EXERCISE AIM ->
In the listing below, please print the line that contains "3 of 5. More parts follow." and every line that follows it, exactly.

(Stored data entries)
-.-.-

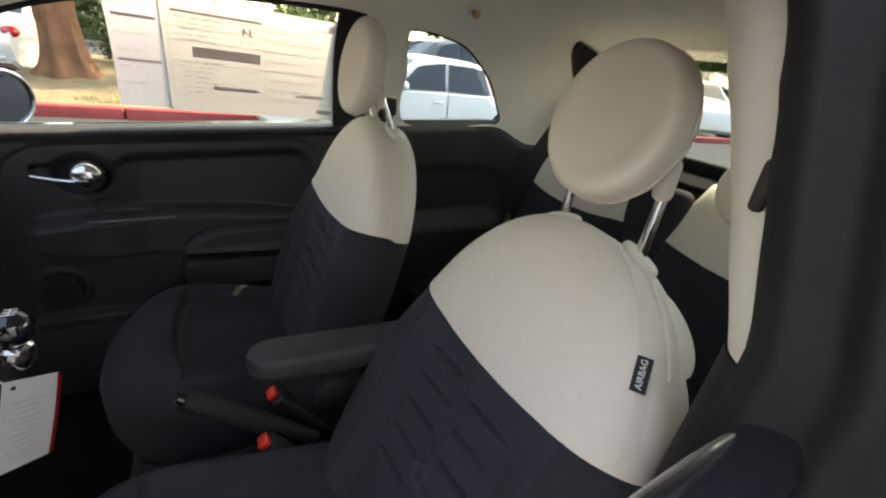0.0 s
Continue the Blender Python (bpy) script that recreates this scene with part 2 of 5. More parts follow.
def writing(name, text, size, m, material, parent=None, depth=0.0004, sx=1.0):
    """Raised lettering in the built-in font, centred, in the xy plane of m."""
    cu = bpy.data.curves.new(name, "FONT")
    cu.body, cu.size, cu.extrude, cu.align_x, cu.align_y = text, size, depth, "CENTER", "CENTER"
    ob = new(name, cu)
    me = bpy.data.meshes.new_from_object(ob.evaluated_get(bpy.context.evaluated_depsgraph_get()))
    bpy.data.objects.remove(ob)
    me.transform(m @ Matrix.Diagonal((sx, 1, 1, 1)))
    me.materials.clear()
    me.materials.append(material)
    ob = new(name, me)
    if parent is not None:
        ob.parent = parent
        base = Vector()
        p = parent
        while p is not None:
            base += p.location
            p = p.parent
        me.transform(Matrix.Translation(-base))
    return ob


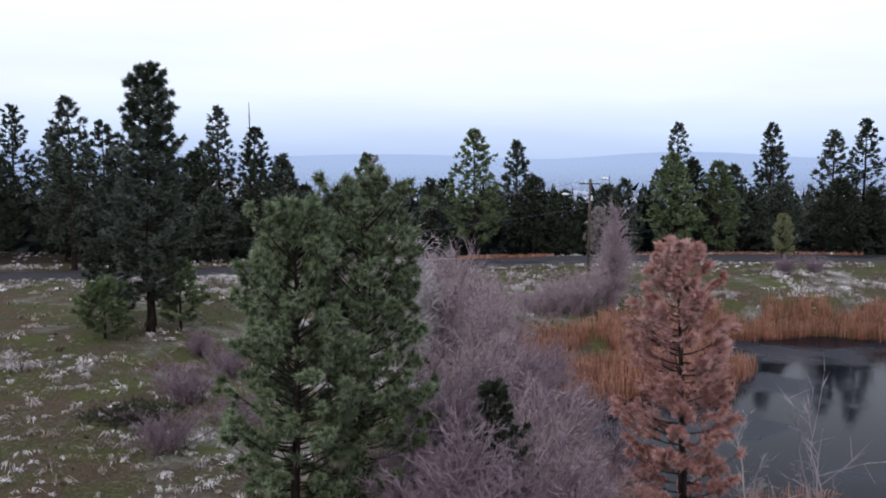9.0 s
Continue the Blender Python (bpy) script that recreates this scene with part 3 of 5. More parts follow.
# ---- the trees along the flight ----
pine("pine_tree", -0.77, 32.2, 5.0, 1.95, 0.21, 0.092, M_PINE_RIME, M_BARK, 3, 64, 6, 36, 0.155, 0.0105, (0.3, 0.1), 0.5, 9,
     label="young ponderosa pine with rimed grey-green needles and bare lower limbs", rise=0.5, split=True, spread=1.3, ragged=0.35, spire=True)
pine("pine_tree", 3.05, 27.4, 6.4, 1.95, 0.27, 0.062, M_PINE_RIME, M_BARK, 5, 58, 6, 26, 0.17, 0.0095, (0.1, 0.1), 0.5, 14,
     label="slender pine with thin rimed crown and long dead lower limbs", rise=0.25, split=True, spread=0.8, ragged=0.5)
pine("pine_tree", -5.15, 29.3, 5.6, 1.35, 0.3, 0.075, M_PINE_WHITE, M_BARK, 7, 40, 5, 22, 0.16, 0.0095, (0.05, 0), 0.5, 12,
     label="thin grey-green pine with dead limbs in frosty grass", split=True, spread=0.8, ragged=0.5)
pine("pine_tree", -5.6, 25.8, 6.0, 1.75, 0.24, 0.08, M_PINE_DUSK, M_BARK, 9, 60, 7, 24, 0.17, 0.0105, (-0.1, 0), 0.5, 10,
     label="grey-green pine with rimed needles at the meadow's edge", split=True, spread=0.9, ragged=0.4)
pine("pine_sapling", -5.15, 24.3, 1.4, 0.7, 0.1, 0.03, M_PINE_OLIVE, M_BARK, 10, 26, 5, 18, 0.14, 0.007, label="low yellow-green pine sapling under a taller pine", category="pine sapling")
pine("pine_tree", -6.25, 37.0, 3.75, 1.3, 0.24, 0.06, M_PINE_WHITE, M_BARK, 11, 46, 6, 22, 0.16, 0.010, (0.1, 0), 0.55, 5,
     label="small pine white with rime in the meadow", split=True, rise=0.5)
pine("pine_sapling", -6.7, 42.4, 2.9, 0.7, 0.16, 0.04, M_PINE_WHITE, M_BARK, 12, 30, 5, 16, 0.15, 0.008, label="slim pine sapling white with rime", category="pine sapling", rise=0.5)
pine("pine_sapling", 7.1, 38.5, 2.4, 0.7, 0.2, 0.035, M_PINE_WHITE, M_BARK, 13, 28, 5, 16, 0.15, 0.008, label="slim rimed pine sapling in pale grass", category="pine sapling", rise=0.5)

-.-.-

FINAL RESULT ->
Continue the Blender Python (bpy) script that recreates this scene with part 3 of 5. More parts follow.
# ---- the trees along the flight ----
pine("pine_tree", -0.77, 32.2, 5.0, 1.95, 0.21, 0.092, M_PINE_RIME, M_BARK, 3, 64, 6, 36, 0.155, 0.0105, (0.3, 0.1), 0.5, 9,
     label="young ponderosa pine with rimed grey-green needles and bare lower limbs", rise=0.5, split=True, spread=1.3, ragged=0.35, spire=True)
pine("pine_tree", 3.05, 27.4, 6.4, 1.95, 0.27, 0.062, M_PINE_RIME, M_BARK, 5, 58, 6, 26, 0.17, 0.0095, (0.1, 0.1), 0.5, 14,
     label="slender pine with thin rimed crown and long dead lower limbs", rise=0.25, split=True, spread=0.8, ragged=0.5)
pine("pine_tree", -5.15, 29.3, 5.6, 1.35, 0.3, 0.075, M_PINE_WHITE, M_BARK, 7, 40, 5, 22, 0.16, 0.0095, (0.05, 0), 0.5, 12,
     label="thin grey-green pine with dead limbs in frosty grass", split=True, spread=0.8, ragged=0.5)
pine("pine_tree", -5.6, 25.8, 6.0, 1.75, 0.24, 0.08, M_PINE_DUSK, M_BARK, 9, 60, 7, 24, 0.17, 0.0105, (-0.1, 0), 0.5, 10,
     label="grey-green pine with rimed needles at the meadow's edge", split=True, spread=0.9, ragged=0.4)
pine("pine_sapling", -5.15, 24.3, 1.4, 0.7, 0.1, 0.03, M_PINE_OLIVE, M_BARK, 10, 26, 5, 18, 0.14, 0.007, label="low yellow-green pine sapling under a taller pine", category="pine sapling")
pine("pine_tree", -6.25, 37.0, 3.75, 1.3, 0.24, 0.06, M_PINE_WHITE, M_BARK, 11, 46, 6, 22, 0.16, 0.010, (0.1, 0), 0.55, 5,
     label="small pine white with rime in the meadow", split=True, rise=0.5)
pine("pine_sapling", -6.7, 42.4, 2.9, 0.7, 0.16, 0.04, M_PINE_WHITE, M_BARK, 12, 30, 5, 16, 0.15, 0.008, label="slim pine sapling white with rime", category="pine sapling", rise=0.5)
pine("pine_sapling", 7.1, 38.5, 2.4, 0.7, 0.2, 0.035, M_PINE_WHITE, M_BARK, 13, 28, 5, 16, 0.15, 0.008, label="slim rimed pine sapling in pale grass", category="pine sapling", rise=0.5)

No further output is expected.